Another Sign From Above…a small blue dog?

FullSizeRender

I just wanted to share this with all of you.  I know this is a terrible picture…all fuzzy, etc.  I am sorry for the quality of the picture, but I still wanted to share it with you.  I have been in the hospital again after having an acute and very severe allergic reaction – this time they put me into the critical care unit and monitored me until it was safe for me to come home.  Steve has been beside himself with worry, and I feel so bad for him.

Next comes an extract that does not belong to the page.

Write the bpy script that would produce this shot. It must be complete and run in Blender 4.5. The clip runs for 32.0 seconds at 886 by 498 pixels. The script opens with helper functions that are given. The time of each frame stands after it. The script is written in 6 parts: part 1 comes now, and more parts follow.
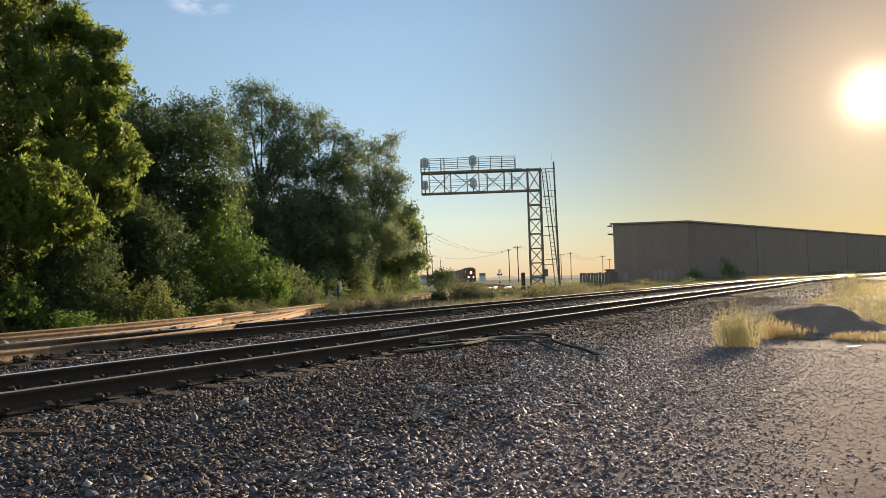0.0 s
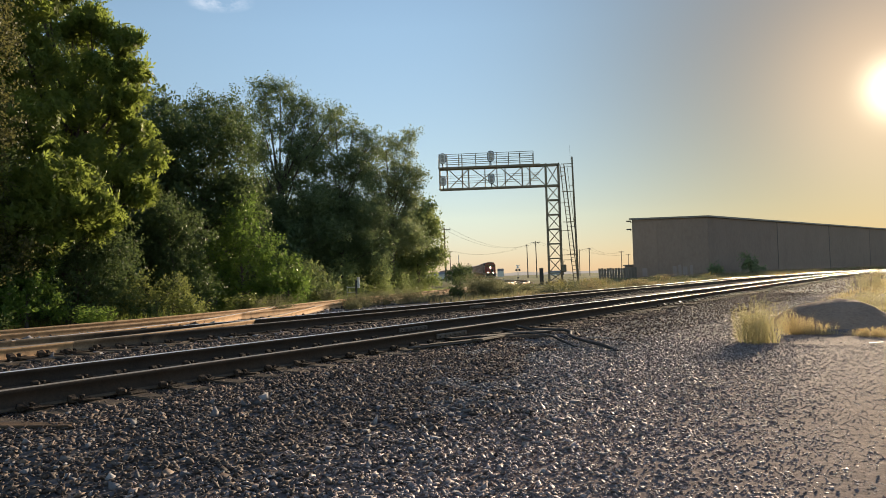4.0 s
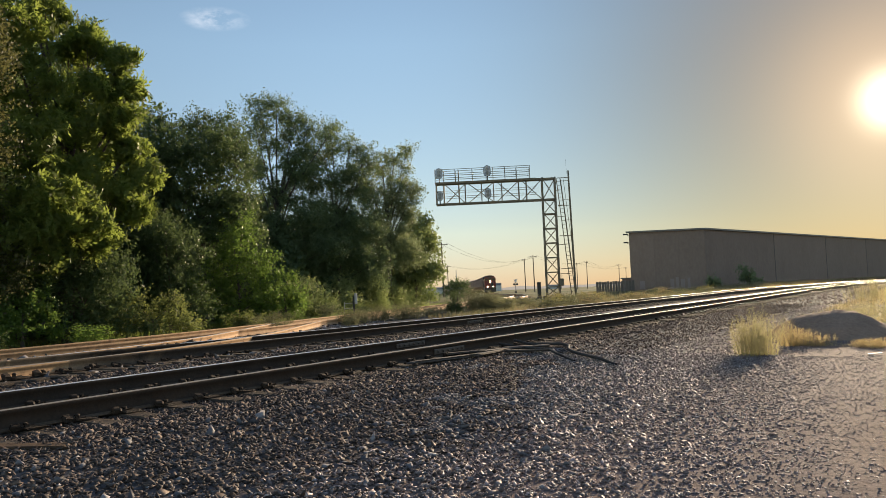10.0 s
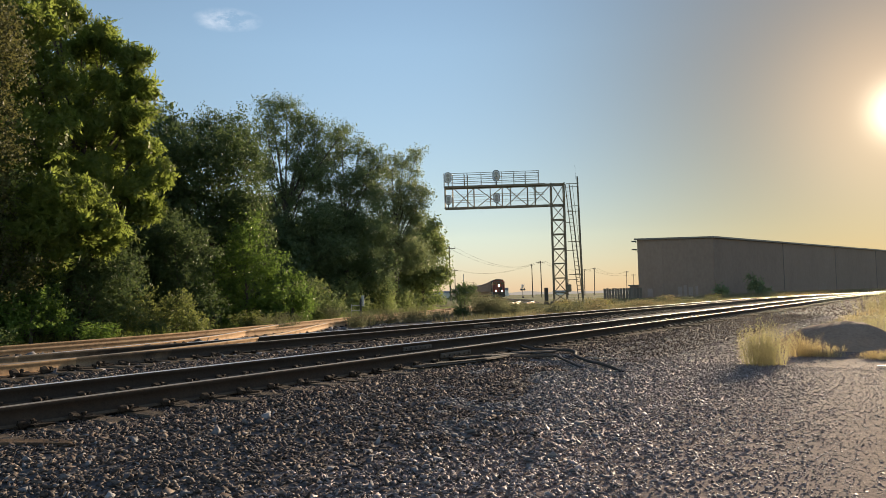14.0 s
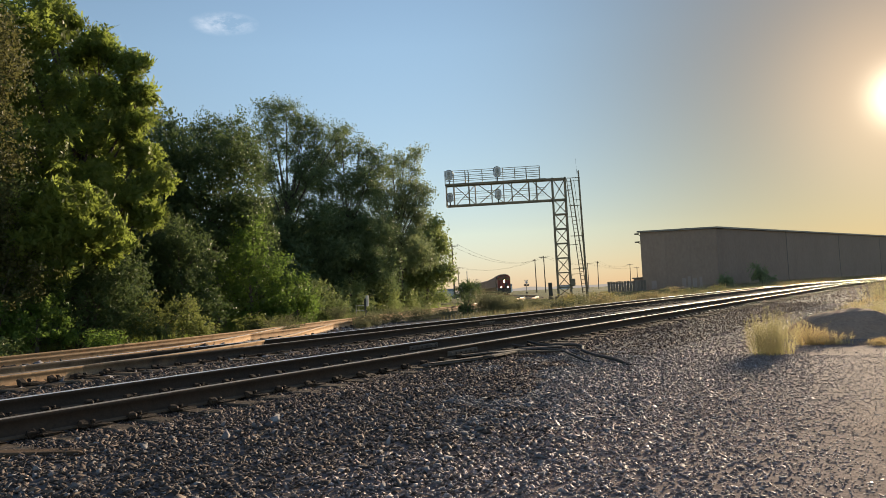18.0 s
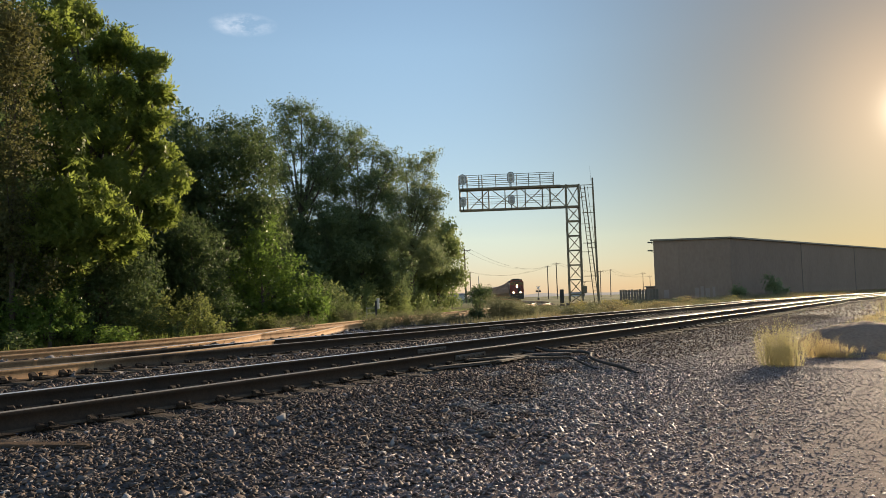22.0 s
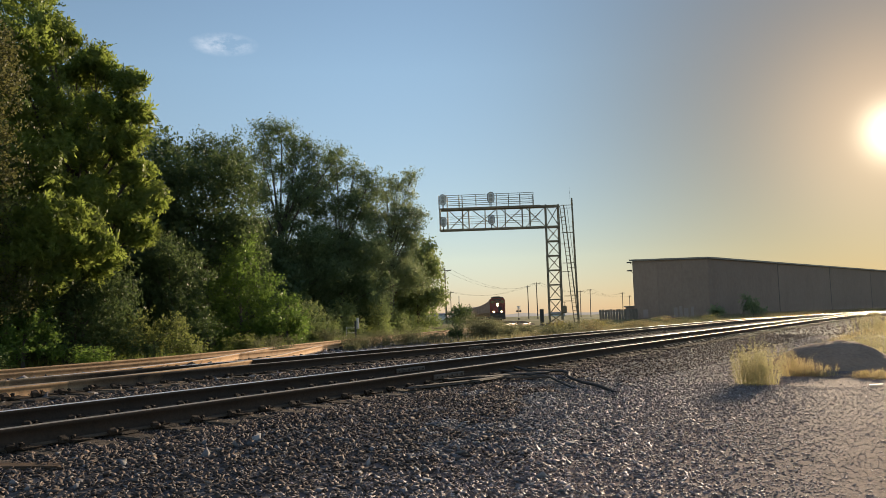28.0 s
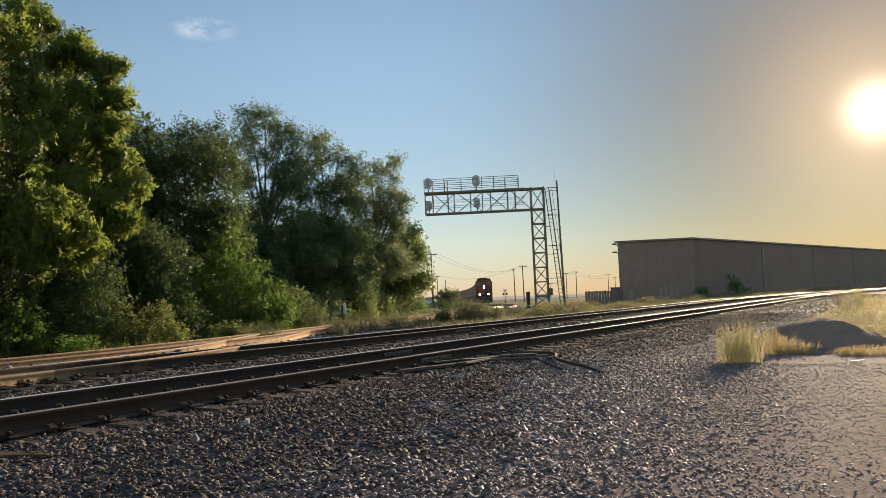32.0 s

But the story of the picture above starts this morning when I unpacked the overnight bag that Steve brought to the hospital for me with some clothes to come home in.  The bag he brought to me was a bag that I had bought a long time ago in Santa Fe, New Mexico while on a vacation with Steve & Morgan.  It had been a wonderful time for all of us, going to the art galleries and churches.  Somewhere during the trip Morgan put this little blue dog in the outside zipper pocket of my bag, and I had forgotten all about it.  That was Morgan 🙂

Morgan on a trip to Santa Fe

Morgan on a trip to Santa Fe

It is so amazing to me that out of nowhere I felt like I was receiving a sign from Morgan – that she is right there beside me.  I unpacked my bag and found this little plastic dog from Morgan…I cried.  They were tears of joy (because I felt she was right here with me) and tears from pain (knowing she can never be next to me again the way she was when she was alive).

So this fuzzy picture of a little plastic blue dog may not mean much to others, but to me it was definitely another sign from Morgan letting me know she is still right next to me and sending me healing light, and love from above.

May you all be blessed with the knowledge that love can NEVER be taken away…not even in death.